Shakti

 

Shakti Overview

Shakti translates literally as power In most South Asian languages.

In Hinduism, Shakti is an aspect of Devi, and a personification of God as the Divine Mother who represents the active, dynamic principles of feminine power. Alternatively, Shakti represents the power of God, who is in Hinduism is Vishnu or Shiva. For Vaishnavites, God's power or Shakti is Yogamaya. For Shaivites, God's power is Parvati.

Ramakrishna Paramahamsa was a prominent worshipper of Shakti and was a Shakta.

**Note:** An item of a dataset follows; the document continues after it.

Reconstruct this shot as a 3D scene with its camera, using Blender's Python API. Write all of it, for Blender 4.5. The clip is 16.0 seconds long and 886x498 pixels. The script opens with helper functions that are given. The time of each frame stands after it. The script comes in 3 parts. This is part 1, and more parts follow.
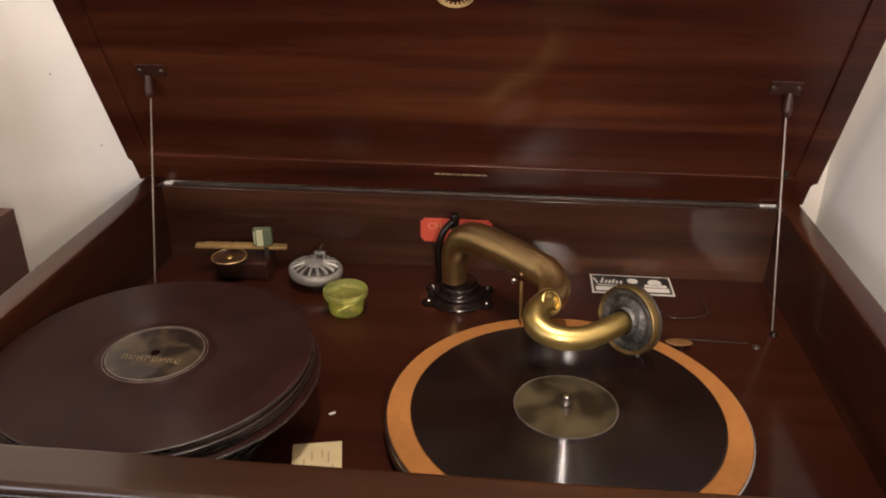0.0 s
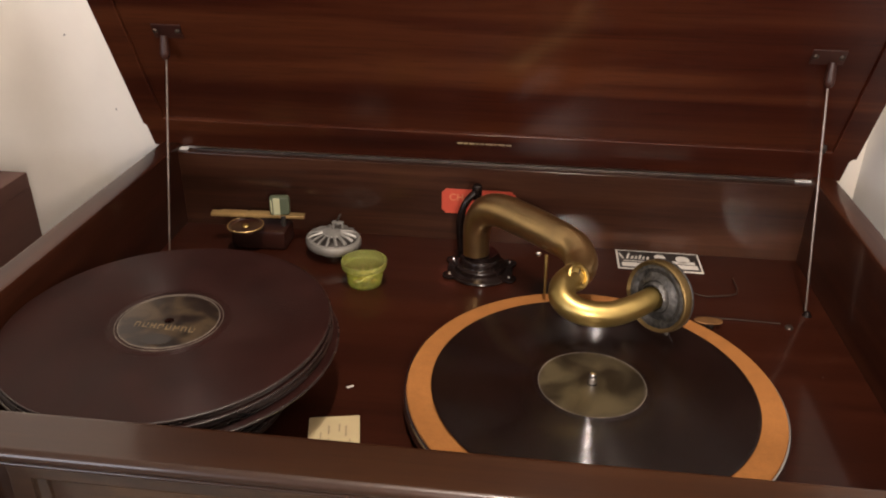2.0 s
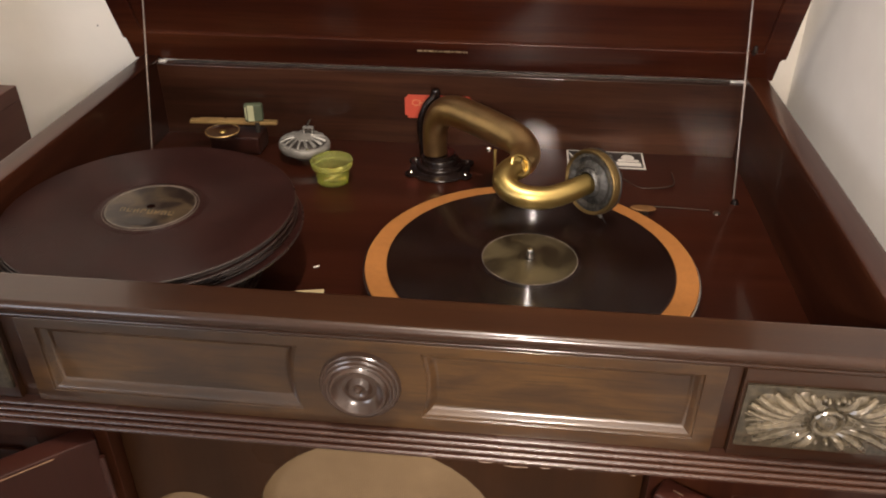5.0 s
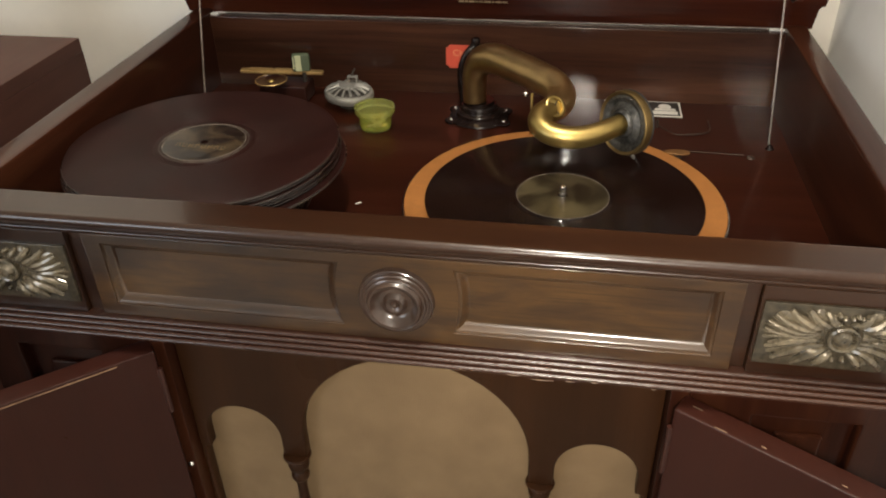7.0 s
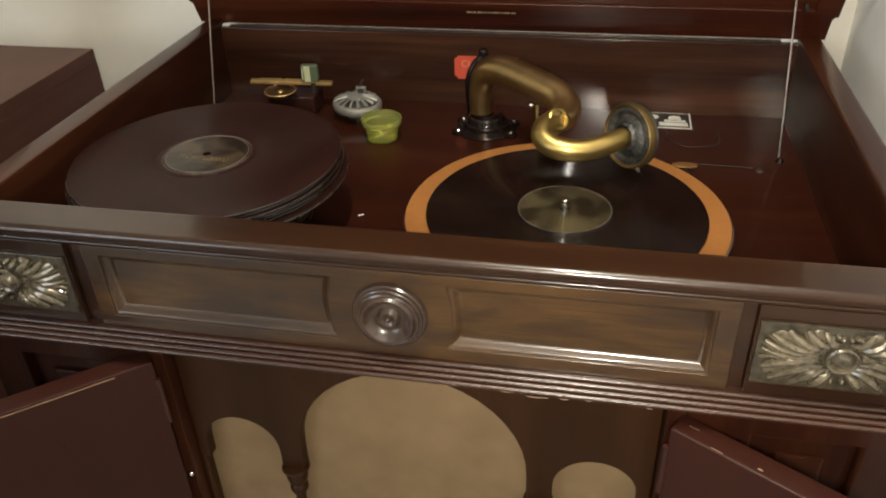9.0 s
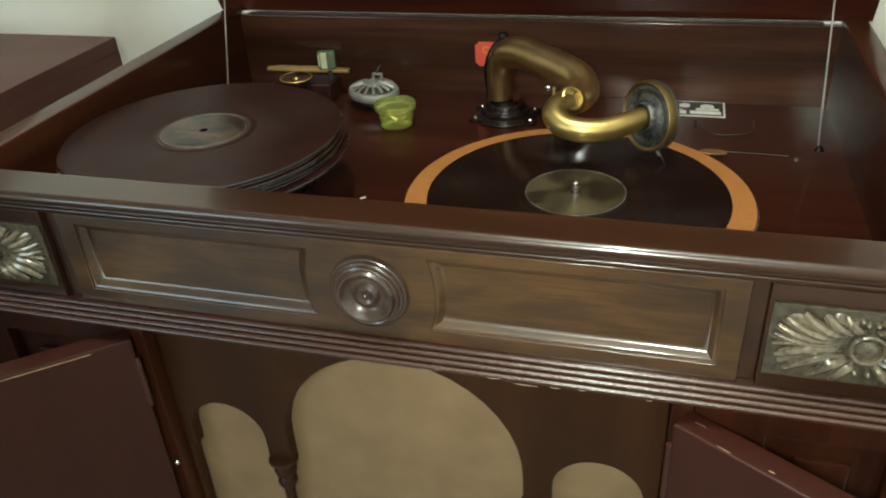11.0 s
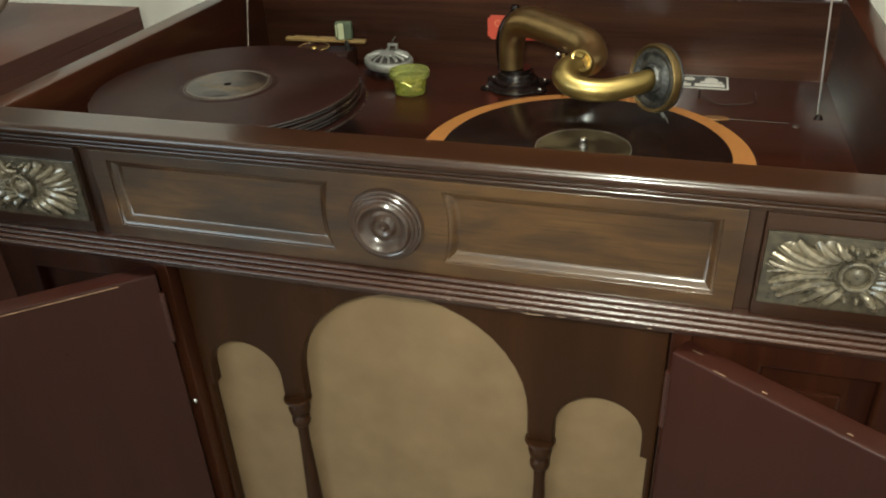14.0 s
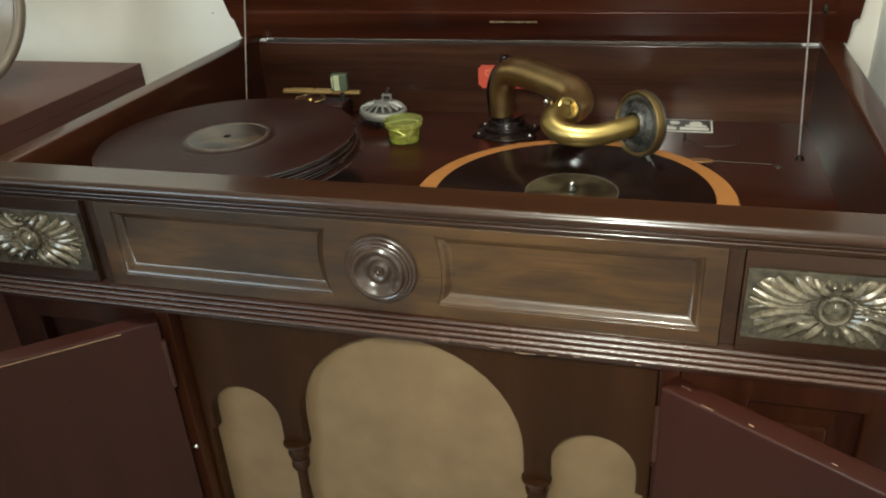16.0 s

In the Hindu scripture 'Devi Mahatmyam', Mahamaya (Great Maya) is said to cover Vishnu's eyes in Yoganidra (Divine Sleep) during cycles of existence when all is resolved into one. By exhorting Mahamaya to release Her illusory hold on Vishnu, Brahma is able to bring Vishnu to aid him in killing two demons, Madhu and Kaitabh, who have manifested from Vishnu's sleeping form. Shri Ramakrishna often spoke of Mother Maya and combined deep Hindu allegory with the idea that Maya is a lesser reality that must be overcome so that one is able to realize his or her true Self. 

Shaktism

Shaktism is a denomination of Hinduism that worships Shakti, the Divine Mother, in all of her forms whilst not rejecting the importance of masculine and neuter divinity. In Shaktism, as Satguru Sivaya Subramuniyaswami, along with other scholars, noted, emphasis is given to the feminine manifest by which the masculine Un-manifest Parasiva is ultimately reached. The Divine Mother is thus the mediatrix, and bestows advaitic moksha on those who worship Her. Hence, Shaktism is effectively a sub-denomination of Saivism as Devi is worshipped in order to attain union with Siva, who in Shaktism is the impersonal unmanifest Absolute.

Shaktism as we know it today developed between the 4th and the 7th centuries CE in India. It was during this development that the many religious texts, known as the Tantras, were written.

One may consider themselves a Shakta (a devotee of Shakti), a Shaiva (a devotee of Shiva), and a Vaishnava (a devotee of Vishnu) all at the same time.

This form of Hinduism is strongly associated with Vedanta, Samkhya and Tantra Hindu philosophies and is ultimately monist, though there is a rich tradition of Bhakti yoga associated with it. The feminine energy (Shakti) is considered to be the motive force behind all action and existence in the phenomenal cosmos in Hinduism. The cosmos itself is Brahman, the concept of the unchanging, infinite, immanent and transcendent reality that is the Divine Ground of all being, the "world soul". Masculine potentiality is actualized by feminine dynamism, embodied in multitudinous goddesses who are ultimately reconciled in one.

The keystone text is the Devi Mahatmya which combines earlier Vedic theologies, emergent Upanishadic philosophies and developing tantric cultures in a laudatory exegesis of Shakti religion. Demons of ego, ignorance and desire bind the soul in maya (illusion) (also alternately ethereal or embodied) and it is Mother Maya, shakti, herself, who can free the bonded individual. The immanent Mother, Devi, is for this reason focused on with intensity, love, and self-dissolving concentration in an effort to focus the shakta (as a Shakti worshipper is sometimes known) on the true reality underlying time, space and causation, thus freeing one from karmic cyclism. A common hymn describing the 1000 names of Devi is the Lalitha sahasranama.

Among the manifestations of Devi most favoured for worship by Shaktas are Kali, Durga, and Parvati.